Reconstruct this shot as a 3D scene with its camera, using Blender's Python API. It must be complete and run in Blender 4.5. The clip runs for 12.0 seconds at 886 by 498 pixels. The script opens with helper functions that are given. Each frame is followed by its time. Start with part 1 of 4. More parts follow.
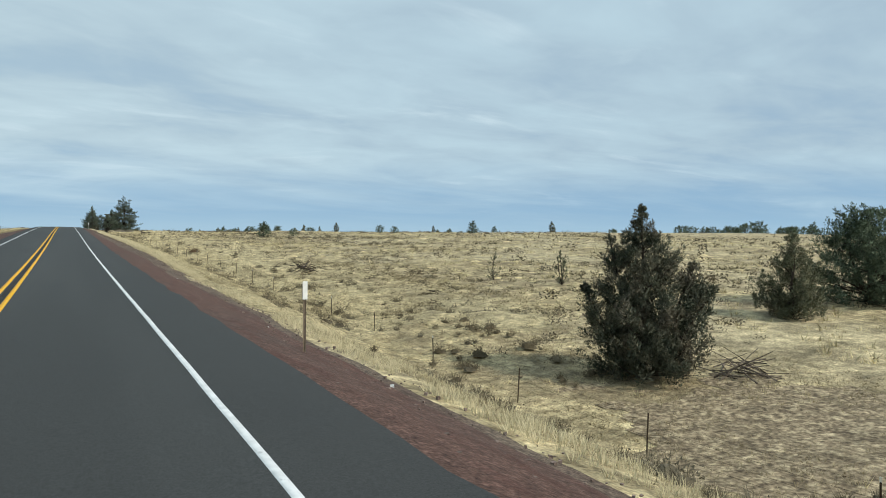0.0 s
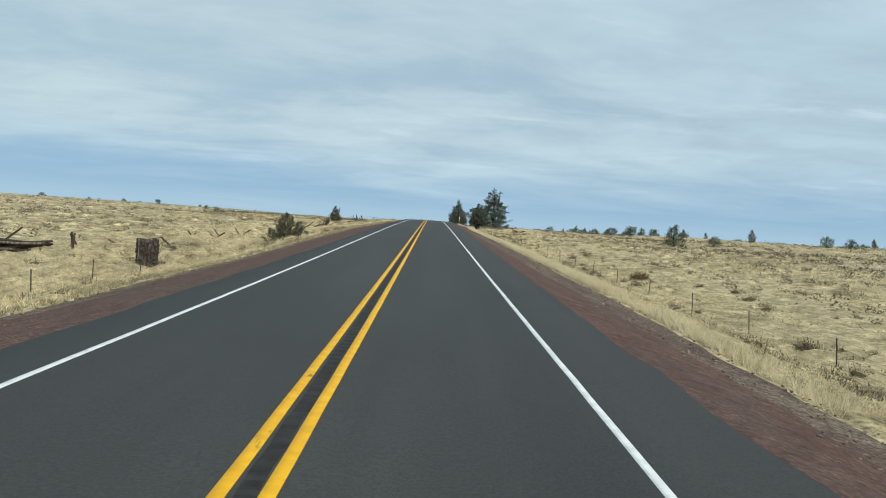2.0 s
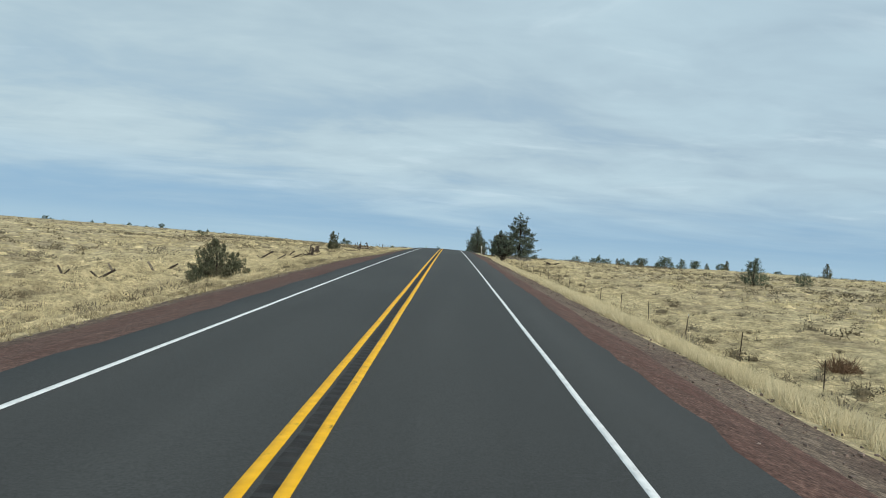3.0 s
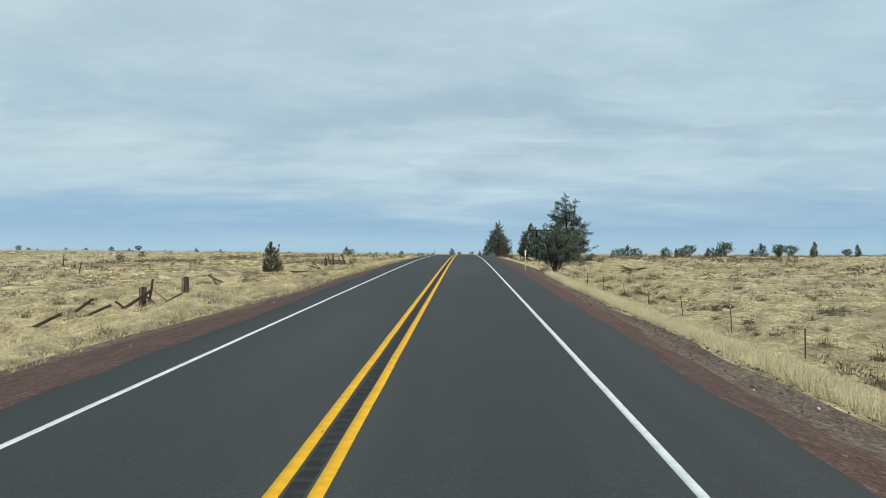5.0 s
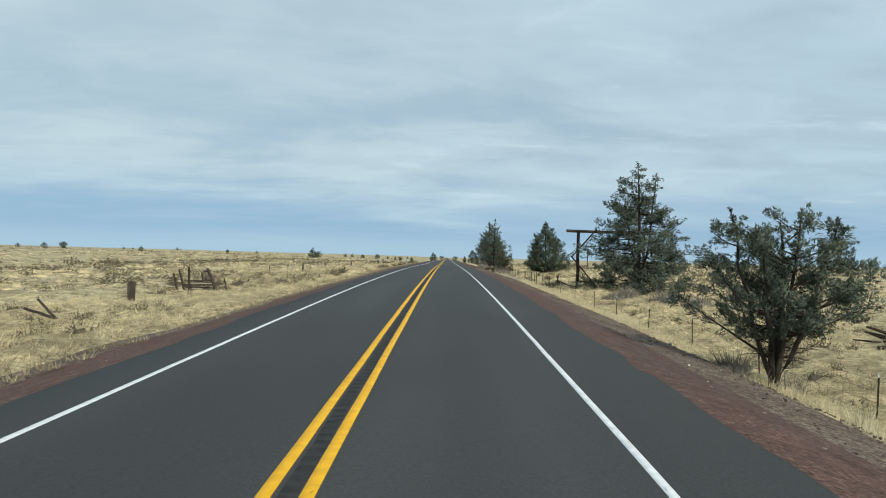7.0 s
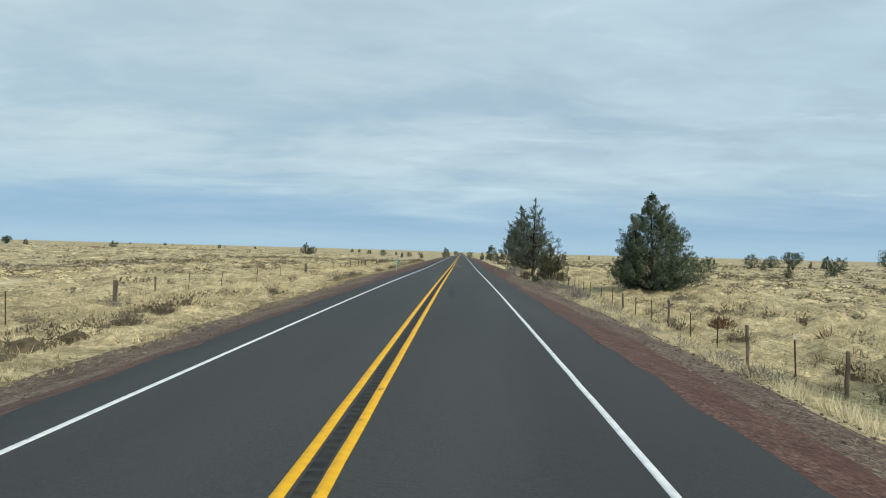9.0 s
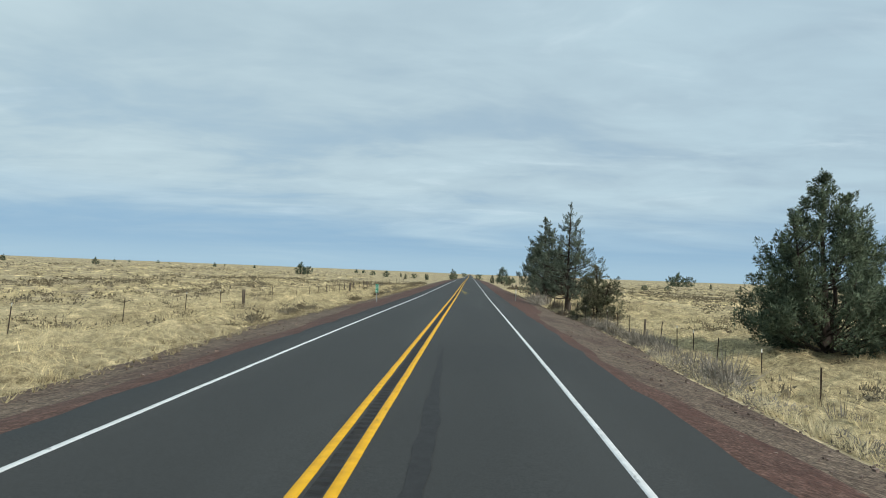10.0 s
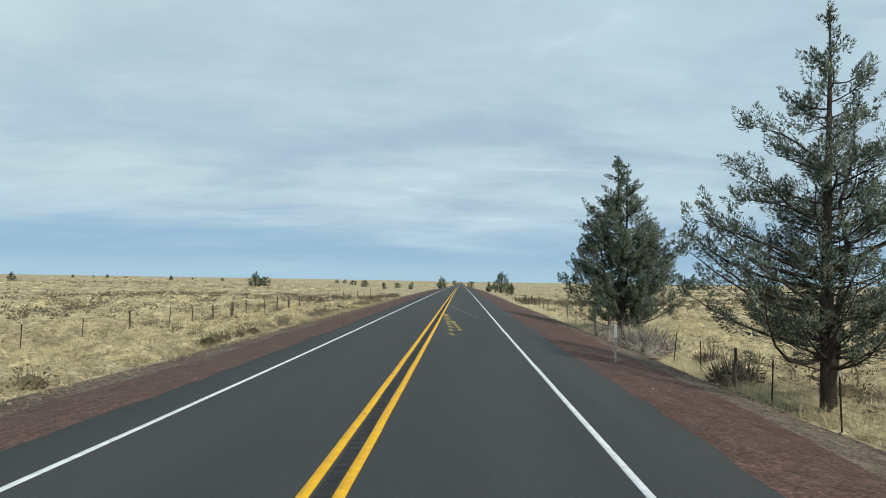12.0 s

====================

## Stated problem
Please set down each line of the data above exactly as written, without the pictures.

## Exercise solution
Reconstruct this shot as a 3D scene with its camera, using Blender's Python API. It must be complete and run in Blender 4.5. The clip runs for 12.0 seconds at 886 by 498 pixels. The script opens with helper functions that are given. Each frame is followed by its time. Start with part 1 of 4. More parts follow.
0.0 s
2.0 s
3.0 s
5.0 s
7.0 s
9.0 s
10.0 s
12.0 s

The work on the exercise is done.